The downside is it will download the whole page, which is a waste of bandwidth if you're just checking if something is alive or dead.

You also need to check the manual for $http_response_header. Depending on your version of PHP it may not return an empty string for a 404. It might return full headers that you'll need to explode and check for a 404.

Added:-

Looking at your snippet I guess you're building a backlink checker, in which case you want to download the whole page anyway and RegEx for your domain inside <a href tags and ensure there isn't a no-follow or anything like that in there.

7:53 pm on July 3, 2007 (gmt 0)

Administrator

WebmasterWorld Administrator coopster is a WebmasterWorld Top Contributor of All Time 10+ Year Member

joined:July 31, 2003
posts:12541
votes: 1


And if you don't need the content from the page, just open a socket and send a HEAD as described in Checking if page exists [webmasterworld.com].
1:35 pm on July 4, 2007 (gmt 0)

Senior Member

WebmasterWorld Senior Member trillianjedi is a WebmasterWorld Top Contributor of All Time 10+ Year Member

joined:Apr 15, 2003
posts:7242
votes: 0


Yup, that would be cleaner Coop, although you should still set the socket_timeout if you need to know if the server is down, having had 7 seconds to respond.
9:17 pm on July 4, 2007 (gmt 0)

Full Member

10+ Year Member

joined:Aug 29, 2003
posts:244
votes: 0


OK, upgraded to the latest version of PHP and used TJ's code. It works fine but now I have another problem. When the site is not working I get an error message like below. Is there a way I can turn this off?

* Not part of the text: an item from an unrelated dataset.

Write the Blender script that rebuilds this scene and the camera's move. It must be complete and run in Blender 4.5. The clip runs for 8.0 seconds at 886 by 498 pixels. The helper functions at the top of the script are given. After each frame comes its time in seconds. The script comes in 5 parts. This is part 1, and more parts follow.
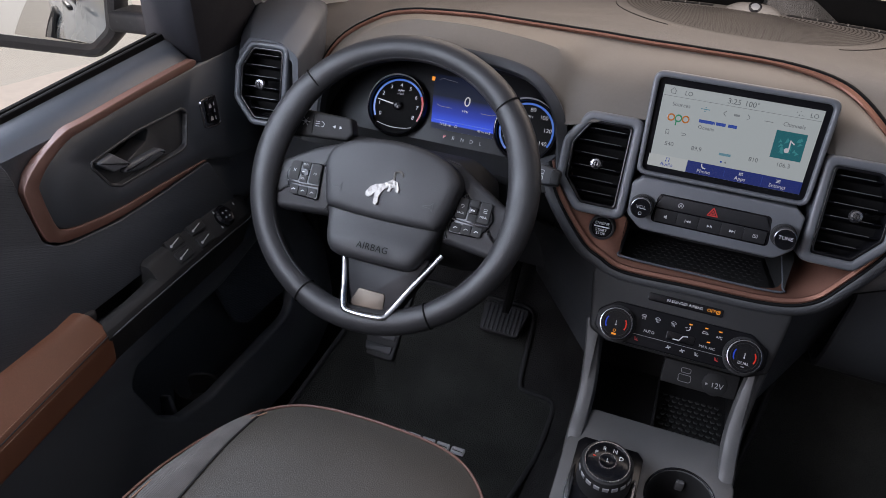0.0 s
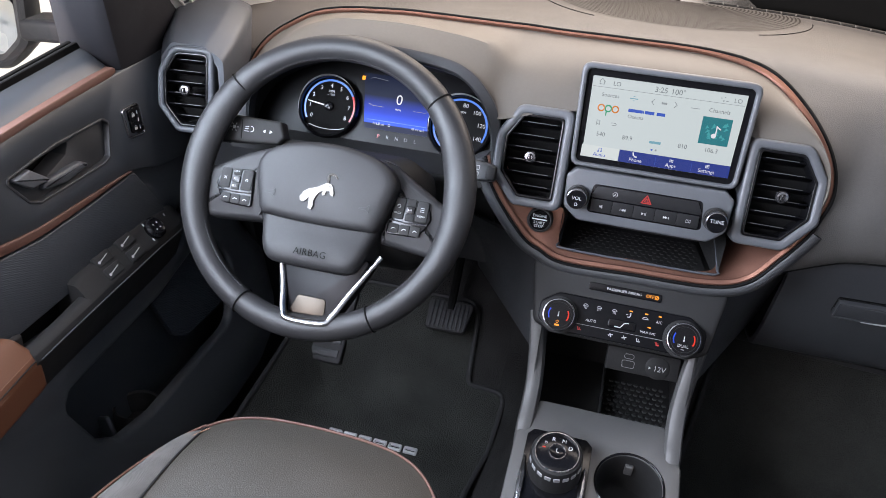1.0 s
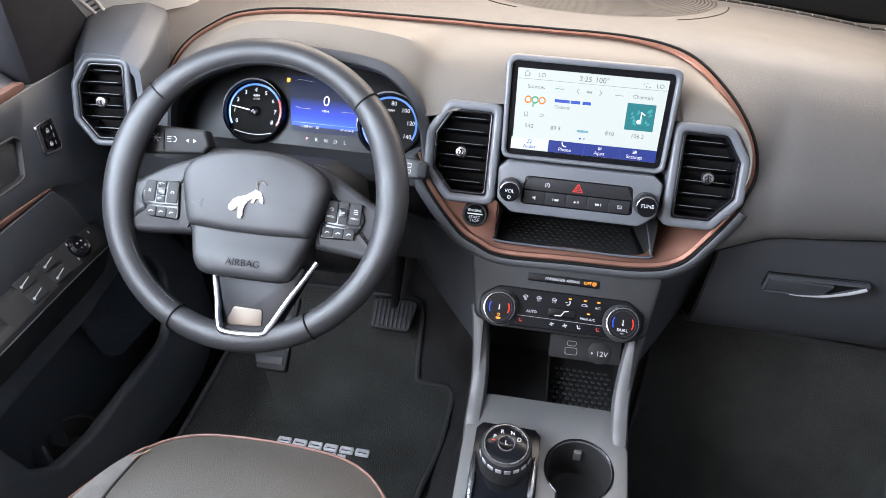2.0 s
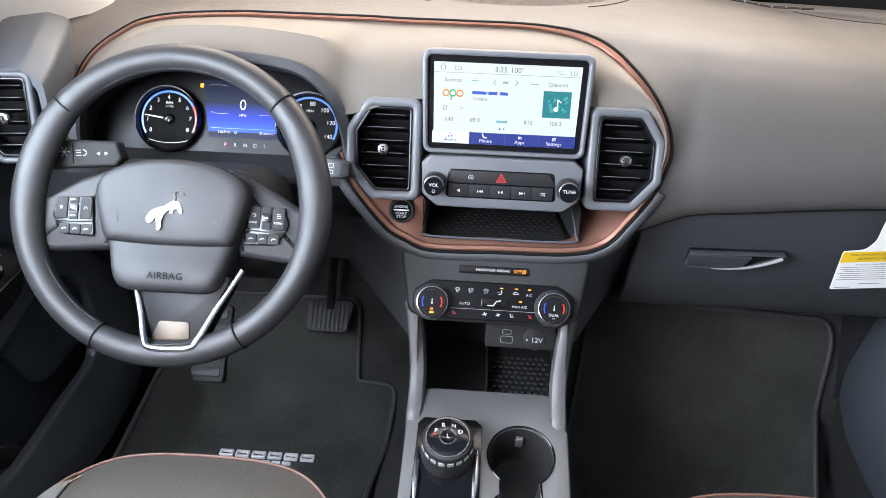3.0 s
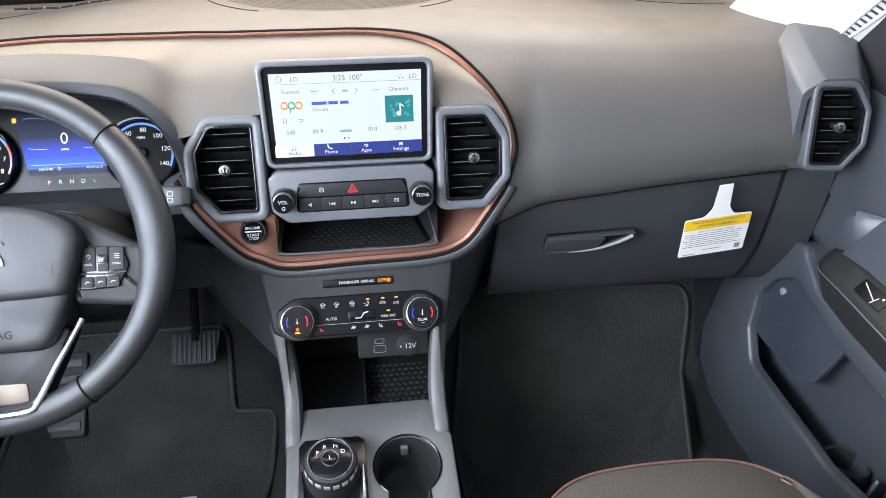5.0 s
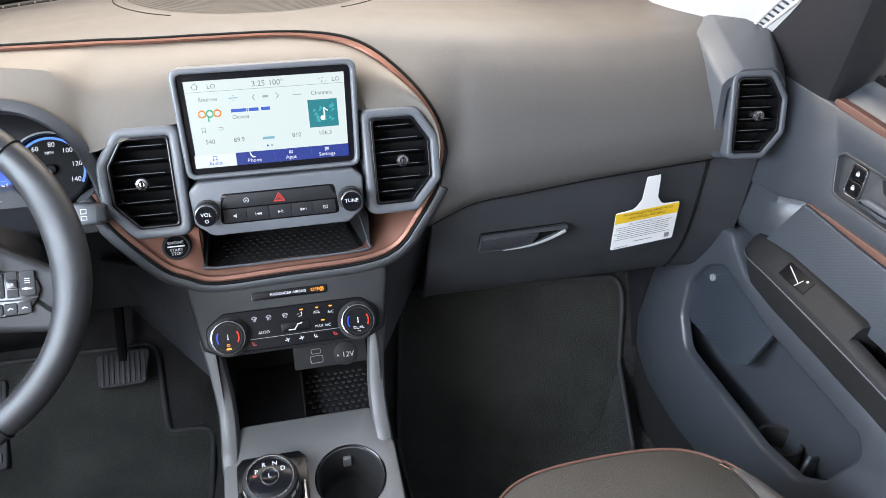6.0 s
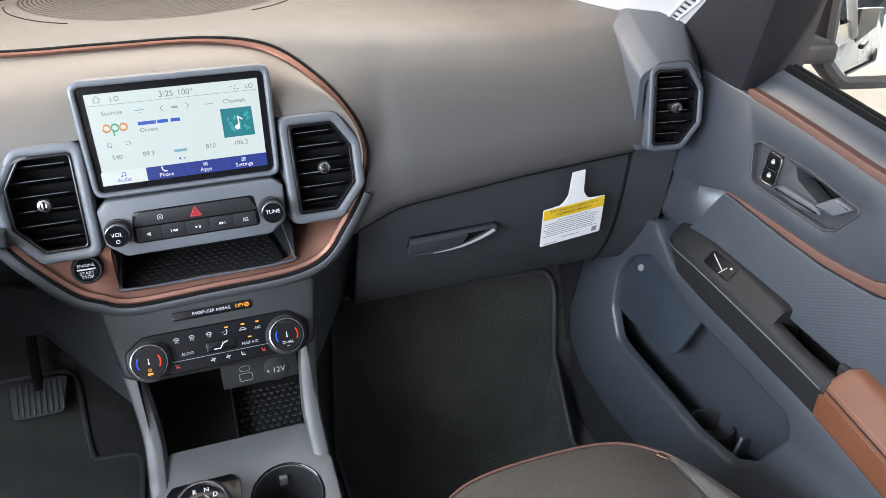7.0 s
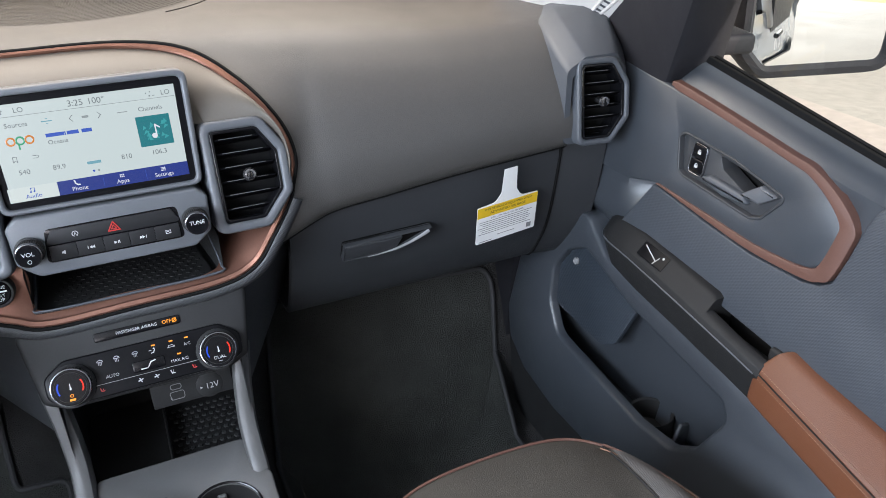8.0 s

Warning: file_get_contents() [function.file-get-contents]: php_network_getaddresses: getaddrinfo failed: Temporary failure in name resolution in /home/#*$!/public_html/backlinks2.php on line 13

Warning: file_get_contents(http://example.com) [function.file-get-contents]: failed to open stream: Permission denied in /home/#*$!/public_html/backlinks2.php on line 13

9:35 pm on July 4, 2007 (gmt 0)

Full Member

10+ Year Member

joined:Aug 29, 2003
posts:244
votes: 0


OK, found it myself. I added "error_reporting(1);" at the beginning of the script.

Turbo

9:54 pm on July 4, 2007 (gmt 0)

Full Member

10+ Year Member

joined:Aug 29, 2003
posts:244
votes: 0


I'm testing the script with a list of sites and the script seems to be slow with inactive sites. Even if I set the timeout at 1 it takes sometimes more than 10 seconds before an echo "Site down" is generated. The timeout reflects to the time between 'open the site' and 'determine if the site is down', correct?

Turbo

6:55 pm on July 5, 2007 (gmt 0)

Full Member

10+ Year Member

joined:Aug 29, 2003
posts:244
votes: 0


Someone? Coopster? TJ?
9:33 pm on July 5, 2007 (gmt 0)

Senior Member

WebmasterWorld Senior Member trillianjedi is a WebmasterWorld Top Contributor of All Time 10+ Year Member

joined:Apr 15, 2003
posts:7242
votes: 0


The timeout reflects to the time between 'open the site' and 'determine if the site is down', correct?

No. That function works at the TCP/IP socket layer, so will be based on a timeout further down the stack than HTTP.

Sounds to me like it's hanging waiting for an ACK. TCP/IP is blocking in nature, so your app is forced to sit and wait for a response (or a timeout from the OS) before it can do anything. The timeout will come from the OS, but the very nature of TCP/IP (and design of it) is such that it is allowed to be "down" for a period of time. So the PHP timeout may not happen until the underlying OS has timed-out and it sounds to me like it's getting around 9 seconds.

It might be a good idea to go multi-threaded, but that would mean coding rather than scripting (I think - I've written anything multi-threaded in PHP so don't even know if it's possible).

6:57 pm on July 6, 2007 (gmt 0)

Administrator

WebmasterWorld Administrator coopster is a WebmasterWorld Top Contributor of All Time 10+ Year Member

joined:July 31, 2003
posts:12541
votes: 1


This is where the optional timeout argument to the fsockopen() [php.net] comes in handy as the timeout parameter to fsockopen() only applies while connecting the socket. If you need to set a timeout for reading/writing data over the socket, use stream_set_timeout().
7:07 pm on July 6, 2007 (gmt 0)

Senior Member

WebmasterWorld Senior Member trillianjedi is a WebmasterWorld Top Contributor of All Time 10+ Year Member

joined:Apr 15, 2003
posts:7242
votes: 0


The Coopster to the rescue!

That should do the trick for you turbo.